- **Written exercise**: Strip the pictures and reproduce the rest of the listing exactly.

- **Source material**:
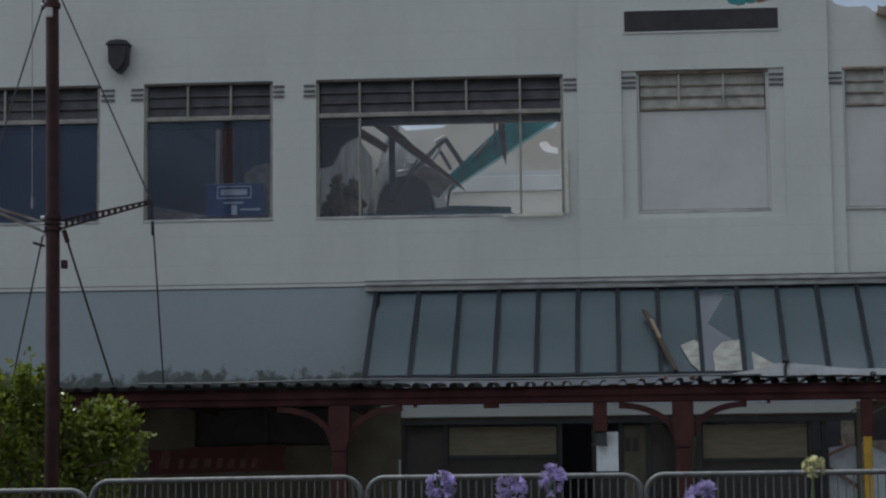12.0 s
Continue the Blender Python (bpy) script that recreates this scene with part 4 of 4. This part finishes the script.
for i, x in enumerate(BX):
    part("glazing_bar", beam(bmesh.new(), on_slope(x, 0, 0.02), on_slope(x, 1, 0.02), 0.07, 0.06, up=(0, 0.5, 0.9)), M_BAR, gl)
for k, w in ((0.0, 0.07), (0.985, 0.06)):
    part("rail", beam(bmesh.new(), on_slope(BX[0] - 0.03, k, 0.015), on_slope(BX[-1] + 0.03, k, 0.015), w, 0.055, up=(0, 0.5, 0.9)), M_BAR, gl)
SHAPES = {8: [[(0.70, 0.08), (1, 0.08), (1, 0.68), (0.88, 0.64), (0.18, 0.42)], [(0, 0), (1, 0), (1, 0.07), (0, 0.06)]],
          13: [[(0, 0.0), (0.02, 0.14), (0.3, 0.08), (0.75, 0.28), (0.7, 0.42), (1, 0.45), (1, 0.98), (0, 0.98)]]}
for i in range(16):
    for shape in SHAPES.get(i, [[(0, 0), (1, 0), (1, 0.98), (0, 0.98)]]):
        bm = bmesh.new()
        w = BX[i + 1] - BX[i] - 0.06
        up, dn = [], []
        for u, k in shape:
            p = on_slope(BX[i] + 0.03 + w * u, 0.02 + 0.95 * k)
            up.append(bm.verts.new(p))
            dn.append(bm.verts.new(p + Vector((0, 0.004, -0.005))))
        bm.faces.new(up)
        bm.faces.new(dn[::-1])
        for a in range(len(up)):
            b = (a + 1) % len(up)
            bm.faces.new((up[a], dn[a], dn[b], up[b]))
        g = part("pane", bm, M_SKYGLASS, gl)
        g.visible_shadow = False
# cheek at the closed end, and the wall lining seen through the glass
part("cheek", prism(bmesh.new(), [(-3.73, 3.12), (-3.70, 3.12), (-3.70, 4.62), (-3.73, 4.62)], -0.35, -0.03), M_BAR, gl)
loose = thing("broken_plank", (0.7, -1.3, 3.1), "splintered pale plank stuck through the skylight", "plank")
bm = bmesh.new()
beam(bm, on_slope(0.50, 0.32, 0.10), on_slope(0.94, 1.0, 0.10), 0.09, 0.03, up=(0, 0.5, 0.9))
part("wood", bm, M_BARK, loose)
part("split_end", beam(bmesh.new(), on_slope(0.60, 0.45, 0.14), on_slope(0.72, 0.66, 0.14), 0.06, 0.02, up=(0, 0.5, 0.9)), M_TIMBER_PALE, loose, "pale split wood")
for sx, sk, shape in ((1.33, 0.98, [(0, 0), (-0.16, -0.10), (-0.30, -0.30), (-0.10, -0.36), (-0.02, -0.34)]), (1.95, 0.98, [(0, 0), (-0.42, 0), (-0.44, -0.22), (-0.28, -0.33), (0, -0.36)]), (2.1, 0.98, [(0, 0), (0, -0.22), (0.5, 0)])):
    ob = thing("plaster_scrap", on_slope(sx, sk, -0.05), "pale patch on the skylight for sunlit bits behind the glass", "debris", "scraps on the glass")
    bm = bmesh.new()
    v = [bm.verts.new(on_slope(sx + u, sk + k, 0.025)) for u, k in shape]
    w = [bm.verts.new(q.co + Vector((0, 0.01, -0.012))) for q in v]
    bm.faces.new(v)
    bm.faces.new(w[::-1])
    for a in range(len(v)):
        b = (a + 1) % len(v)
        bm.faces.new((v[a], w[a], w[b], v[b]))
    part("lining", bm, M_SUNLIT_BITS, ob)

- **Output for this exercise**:
12.0 s
Continue the Blender Python (bpy) script that recreates this scene with part 4 of 4. This part finishes the script.
for i, x in enumerate(BX):
    part("glazing_bar", beam(bmesh.new(), on_slope(x, 0, 0.02), on_slope(x, 1, 0.02), 0.07, 0.06, up=(0, 0.5, 0.9)), M_BAR, gl)
for k, w in ((0.0, 0.07), (0.985, 0.06)):
    part("rail", beam(bmesh.new(), on_slope(BX[0] - 0.03, k, 0.015), on_slope(BX[-1] + 0.03, k, 0.015), w, 0.055, up=(0, 0.5, 0.9)), M_BAR, gl)
SHAPES = {8: [[(0.70, 0.08), (1, 0.08), (1, 0.68), (0.88, 0.64), (0.18, 0.42)], [(0, 0), (1, 0), (1, 0.07), (0, 0.06)]],
          13: [[(0, 0.0), (0.02, 0.14), (0.3, 0.08), (0.75, 0.28), (0.7, 0.42), (1, 0.45), (1, 0.98), (0, 0.98)]]}
for i in range(16):
    for shape in SHAPES.get(i, [[(0, 0), (1, 0), (1, 0.98), (0, 0.98)]]):
        bm = bmesh.new()
        w = BX[i + 1] - BX[i] - 0.06
        up, dn = [], []
        for u, k in shape:
            p = on_slope(BX[i] + 0.03 + w * u, 0.02 + 0.95 * k)
            up.append(bm.verts.new(p))
            dn.append(bm.verts.new(p + Vector((0, 0.004, -0.005))))
        bm.faces.new(up)
        bm.faces.new(dn[::-1])
        for a in range(len(up)):
            b = (a + 1) % len(up)
            bm.faces.new((up[a], dn[a], dn[b], up[b]))
        g = part("pane", bm, M_SKYGLASS, gl)
        g.visible_shadow = False
# cheek at the closed end, and the wall lining seen through the glass
part("cheek", prism(bmesh.new(), [(-3.73, 3.12), (-3.70, 3.12), (-3.70, 4.62), (-3.73, 4.62)], -0.35, -0.03), M_BAR, gl)
loose = thing("broken_plank", (0.7, -1.3, 3.1), "splintered pale plank stuck through the skylight", "plank")
bm = bmesh.new()
beam(bm, on_slope(0.50, 0.32, 0.10), on_slope(0.94, 1.0, 0.10), 0.09, 0.03, up=(0, 0.5, 0.9))
part("wood", bm, M_BARK, loose)
part("split_end", beam(bmesh.new(), on_slope(0.60, 0.45, 0.14), on_slope(0.72, 0.66, 0.14), 0.06, 0.02, up=(0, 0.5, 0.9)), M_TIMBER_PALE, loose, "pale split wood")
for sx, sk, shape in ((1.33, 0.98, [(0, 0), (-0.16, -0.10), (-0.30, -0.30), (-0.10, -0.36), (-0.02, -0.34)]), (1.95, 0.98, [(0, 0), (-0.42, 0), (-0.44, -0.22), (-0.28, -0.33), (0, -0.36)]), (2.1, 0.98, [(0, 0), (0, -0.22), (0.5, 0)])):
    ob = thing("plaster_scrap", on_slope(sx, sk, -0.05), "pale patch on the skylight for sunlit bits behind the glass", "debris", "scraps on the glass")
    bm = bmesh.new()
    v = [bm.verts.new(on_slope(sx + u, sk + k, 0.025)) for u, k in shape]
    w = [bm.verts.new(q.co + Vector((0, 0.01, -0.012))) for q in v]
    bm.faces.new(v)
    bm.faces.new(w[::-1])
    for a in range(len(v)):
        b = (a + 1) % len(v)
        bm.faces.new((v[a], w[a], w[b], v[b]))
    part("lining", bm, M_SUNLIT_BITS, ob)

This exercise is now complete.